Play idea: Puppets - Ngā karetao

Puppets are a way for children to act out events and other people.

Puppets can be bought or you can involve children in making their own. Puppets can be used on the finger, the hand, on a string or on a stick.

Puppets can help children to:

  • develop hand, eye, arm, finger and body coordination
  • be creative and expressive
  • express moods and feelings
  • begin to develop storytelling skills, tell stories and share ideas, play with words and movements.

Adults can support children by:

  • talking to them about their puppet play
  • helping them make their own puppets
  • telling them stories that can then be retold using the puppets
  • telling the stories or rhymes while the children act them out
  • helping with music and props
  • providing a range of interesting puppets and puppet-making materials
  • using puppets themselves.

Providing for puppets

Make sure puppets are available at children’s height. Start simply by using puppets to tell a well-known story such as Little Red Riding Hood or How Maui Tamed the Sun, or using puppets with music and songs the children know well, such as Five Little Ducks or Heads Shoulders Knees and Toes. Encourage children to use puppets themselves. Puppets can be useful for settling children.
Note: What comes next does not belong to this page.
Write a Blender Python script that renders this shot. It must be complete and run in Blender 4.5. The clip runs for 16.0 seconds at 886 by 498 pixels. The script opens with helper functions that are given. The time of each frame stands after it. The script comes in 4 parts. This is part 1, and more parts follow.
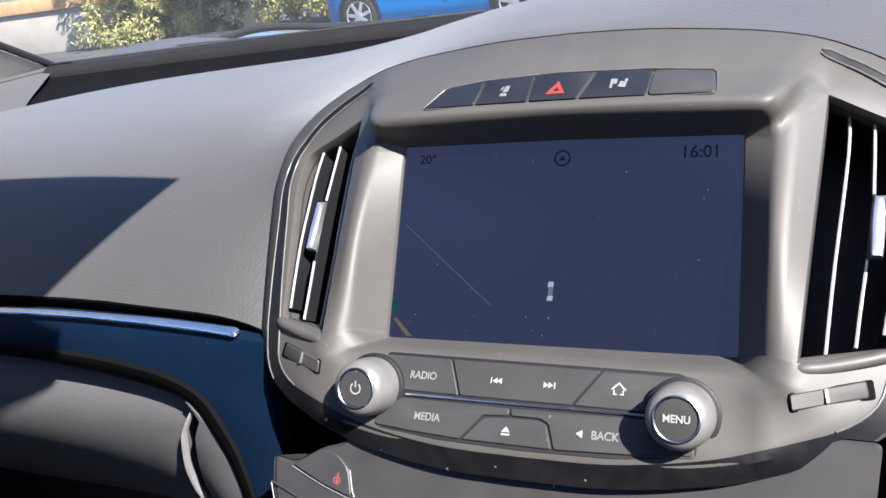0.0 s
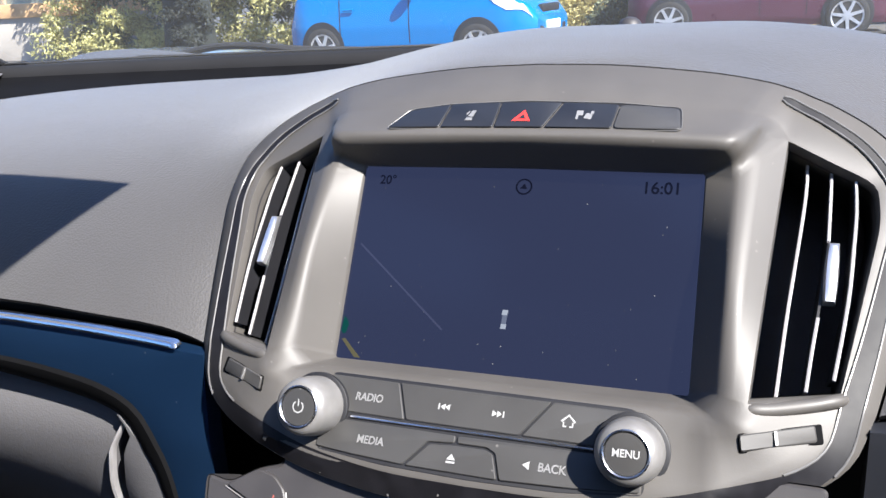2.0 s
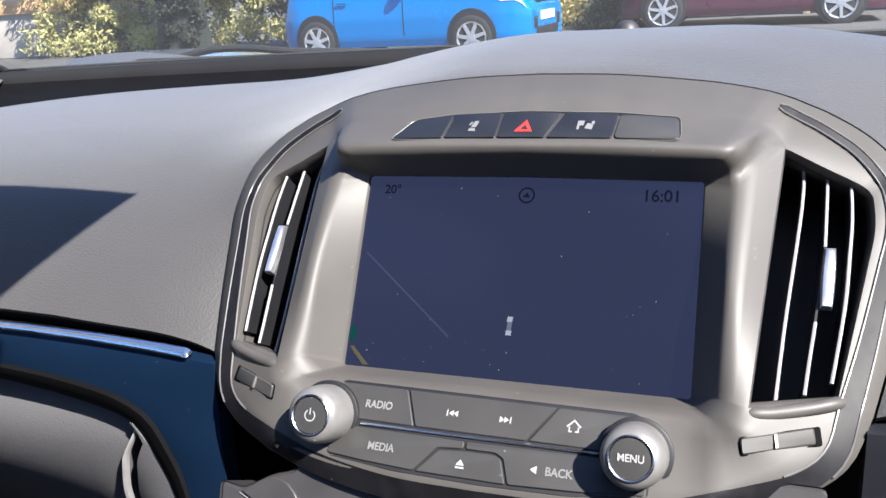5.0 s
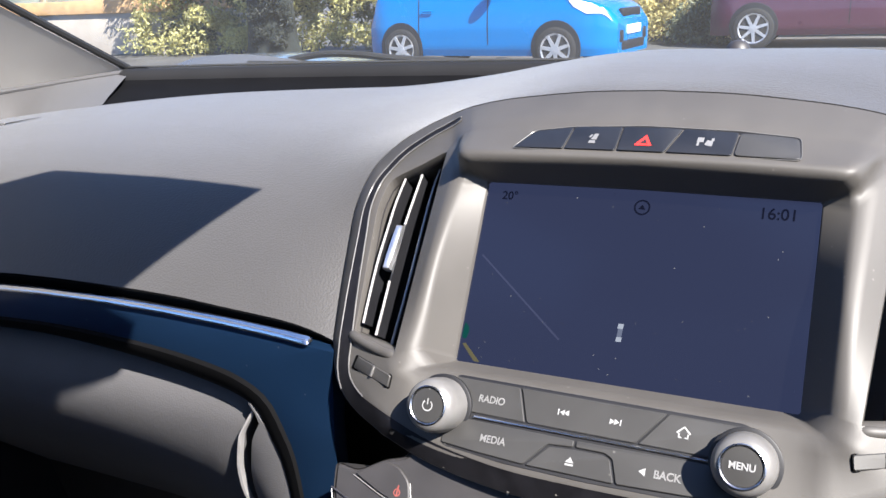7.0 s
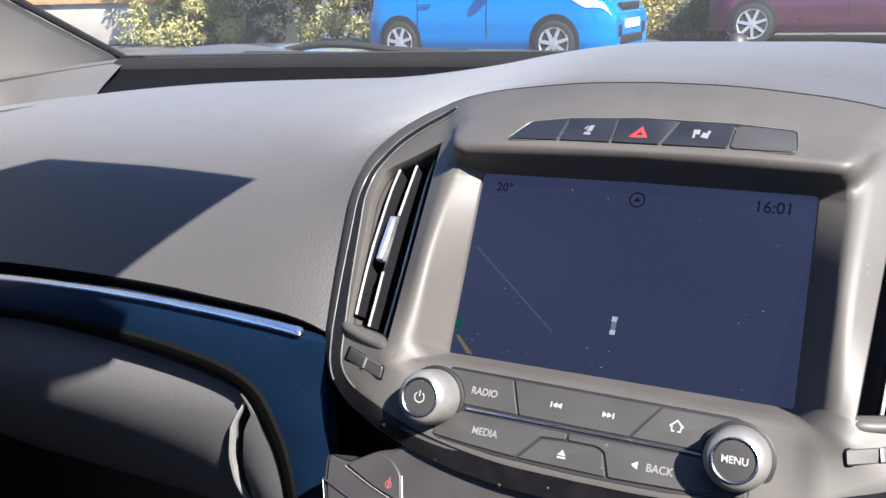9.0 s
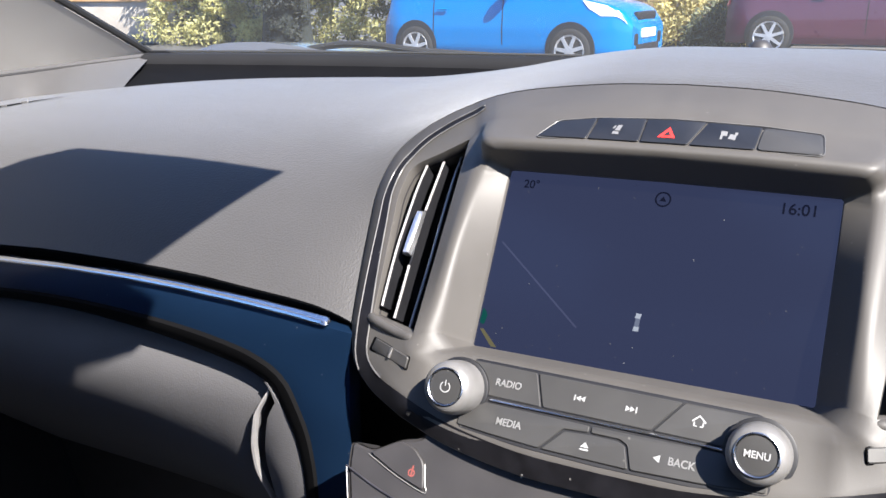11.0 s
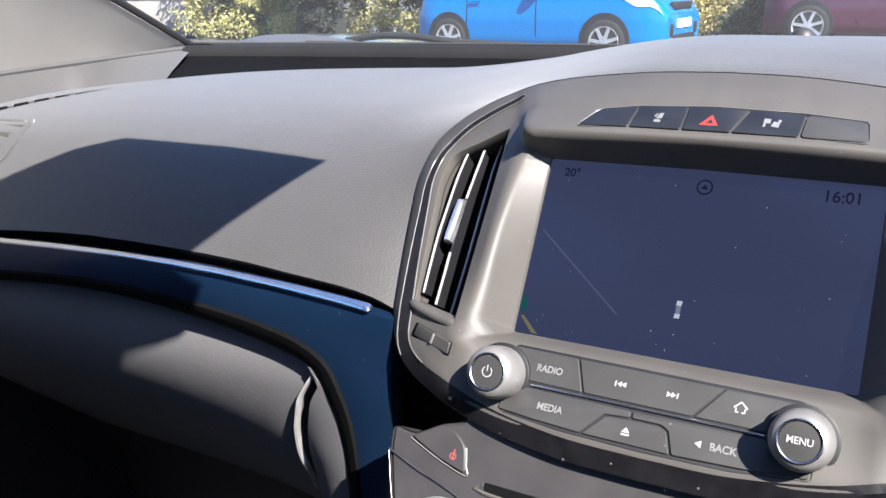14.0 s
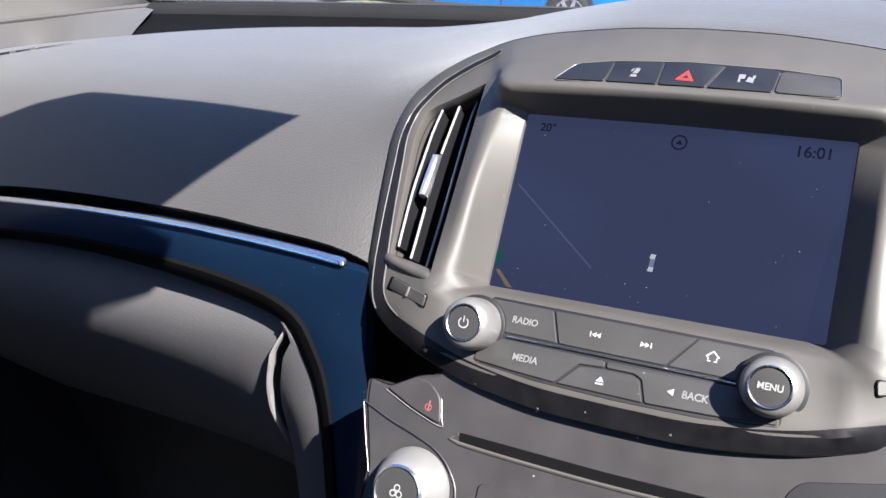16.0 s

Use puppets with music and songs the children know well, then encourage children to use the puppets themselves.

Ideas for equipment

  • different materials such as paper bags, bottle tops, felt, pipe cleaners, cardboard tubing, old socks, paper and pompoms, glue and anything else that can be used by children to make their own puppets
  • ready-made puppets of different shapes and sizes
  • a place to hide behind to do puppet shows
  • a tape/CD player or music source.

 

Te Whāriki

Puppets can be used to support learning across all strands of Te Whāriki. In particular, they support the Communication strand, where children discover and develop different ways to be creative and expressive. Puppets can be used for telling and retelling stories.

 

This play idea has been developed for playgroups. Feel free to use it at other types of ECE service, but make sure you're still following the regulations and licensing criteria that apply to your service type. Parents may also find this information useful.